Финальная сцена «Того самого Мюнхгаузена» Марка Захарова, в которой музыка Рыбникова играет одну из главных ролей
И все же. Вот человек, который всю жизнь выстраивал свой особенный мир: будучи академическим композитором, учеником Хачатуряна, он сознательно ушел к новому звучанию, которое пряталось в тогдашних «низких жанрах»; сочинив несколько десятков абсолютных хитов, не написал ни одной песни для Пугачевой или Боярского, записывался со своими вокалистами — вроде Геннадия Трофимова или Жанны Рождественской; не участвовал, не привлекался, не состоял — и захватил своим особенным, хрупким и нежным, настроением целое поколение.
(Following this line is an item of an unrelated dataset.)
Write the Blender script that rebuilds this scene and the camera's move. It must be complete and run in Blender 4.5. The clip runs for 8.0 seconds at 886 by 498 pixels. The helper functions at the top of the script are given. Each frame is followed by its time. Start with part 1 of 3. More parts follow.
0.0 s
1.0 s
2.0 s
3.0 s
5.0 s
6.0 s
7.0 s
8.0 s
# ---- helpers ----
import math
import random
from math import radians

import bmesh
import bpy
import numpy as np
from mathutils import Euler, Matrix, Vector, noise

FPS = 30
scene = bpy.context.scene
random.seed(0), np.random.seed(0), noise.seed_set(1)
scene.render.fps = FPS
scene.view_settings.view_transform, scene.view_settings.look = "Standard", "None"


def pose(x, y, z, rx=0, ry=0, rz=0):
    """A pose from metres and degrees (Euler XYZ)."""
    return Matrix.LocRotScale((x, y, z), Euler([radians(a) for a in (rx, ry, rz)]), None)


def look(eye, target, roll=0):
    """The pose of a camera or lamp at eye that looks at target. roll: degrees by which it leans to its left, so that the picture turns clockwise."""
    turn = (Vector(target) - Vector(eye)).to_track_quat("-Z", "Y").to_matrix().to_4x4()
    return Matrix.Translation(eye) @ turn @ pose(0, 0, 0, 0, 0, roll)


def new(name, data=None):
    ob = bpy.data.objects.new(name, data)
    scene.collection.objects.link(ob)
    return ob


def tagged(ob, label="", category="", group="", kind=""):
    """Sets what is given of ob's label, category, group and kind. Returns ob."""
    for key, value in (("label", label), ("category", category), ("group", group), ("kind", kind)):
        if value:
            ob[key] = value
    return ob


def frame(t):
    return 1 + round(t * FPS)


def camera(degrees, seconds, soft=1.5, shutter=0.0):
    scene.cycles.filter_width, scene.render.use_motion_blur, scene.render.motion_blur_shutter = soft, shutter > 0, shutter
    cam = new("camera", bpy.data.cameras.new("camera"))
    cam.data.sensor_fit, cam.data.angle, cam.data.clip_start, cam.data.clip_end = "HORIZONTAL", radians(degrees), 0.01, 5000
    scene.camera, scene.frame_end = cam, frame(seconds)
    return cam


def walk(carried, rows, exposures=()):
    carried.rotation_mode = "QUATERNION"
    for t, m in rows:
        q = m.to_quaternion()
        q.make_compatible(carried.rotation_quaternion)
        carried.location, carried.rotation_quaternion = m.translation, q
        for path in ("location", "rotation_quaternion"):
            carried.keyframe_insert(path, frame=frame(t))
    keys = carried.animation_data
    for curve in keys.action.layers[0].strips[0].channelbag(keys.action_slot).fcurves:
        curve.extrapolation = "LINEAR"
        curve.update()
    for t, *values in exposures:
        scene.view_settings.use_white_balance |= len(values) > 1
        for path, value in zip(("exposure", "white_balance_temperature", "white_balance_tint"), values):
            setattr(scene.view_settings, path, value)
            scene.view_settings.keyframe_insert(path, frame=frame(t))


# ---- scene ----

И что теперь делать с этим странным причудливым миром — когда все декорации, в которых он создавался, разрушились так, что и обломков не осталось? Записать альбом кавер-версий? Переиздать на компактах? Устроить праздничный концерт с прямой трансляцией на канале «Россия»? Все не то, слишком мелко. Возможно, выбранный Рыбниковым путь и есть единственно правильный — работать так, будто этого прошлого вовсе и не было, по-прежнему задавать себе последние вопросы, перекладывать для хора и оркестра библейские тексты, поднимать планку сложности — не пытаясь эксплуатировать коллективную ностальгию и не надеясь на массовое признание; а все привходящие обстоятельства — вроде премий, переизданий и визитов государственных чинов — принимать как неизбежное должное. И все же ужасно жаль, что этот звенящий ласковый мир — возможно, высшая точка советской поп-культуры — так и остался герметично упакованным в обстоятельства времени и места 70–80-х; про это не напишут книг, этого не покажут на экране, и это наследие почти невозможно уже пережить как сегодняшнее, живое, имеющее отношение к здесь и сейчас, заставляющее делать под его влиянием новую музыку — как делают ее сейчас, идя по следам Боуи, или Игги, или Моррисси. Можно разве что спеть романс из «Юноны и Авось» в караоке, но мы же понимаем, это слишком мелко.
Я надеюсь, что когда-нибудь будут опубликованы его дневники — почему-то мне кажется, что они существуют. Я хотел бы, чтобы он когда-нибудь достроил свой театр — мытарства с которым продолжаются уже лет двадцать. Пусть еще случатся премии, и переиздания, и аплодисменты в гостевых ложах — и в конце концов, может быть, когда-нибудь чья-то маленькая душа вдруг почувствует странное томление, и все вернется. Все обязательно вернется.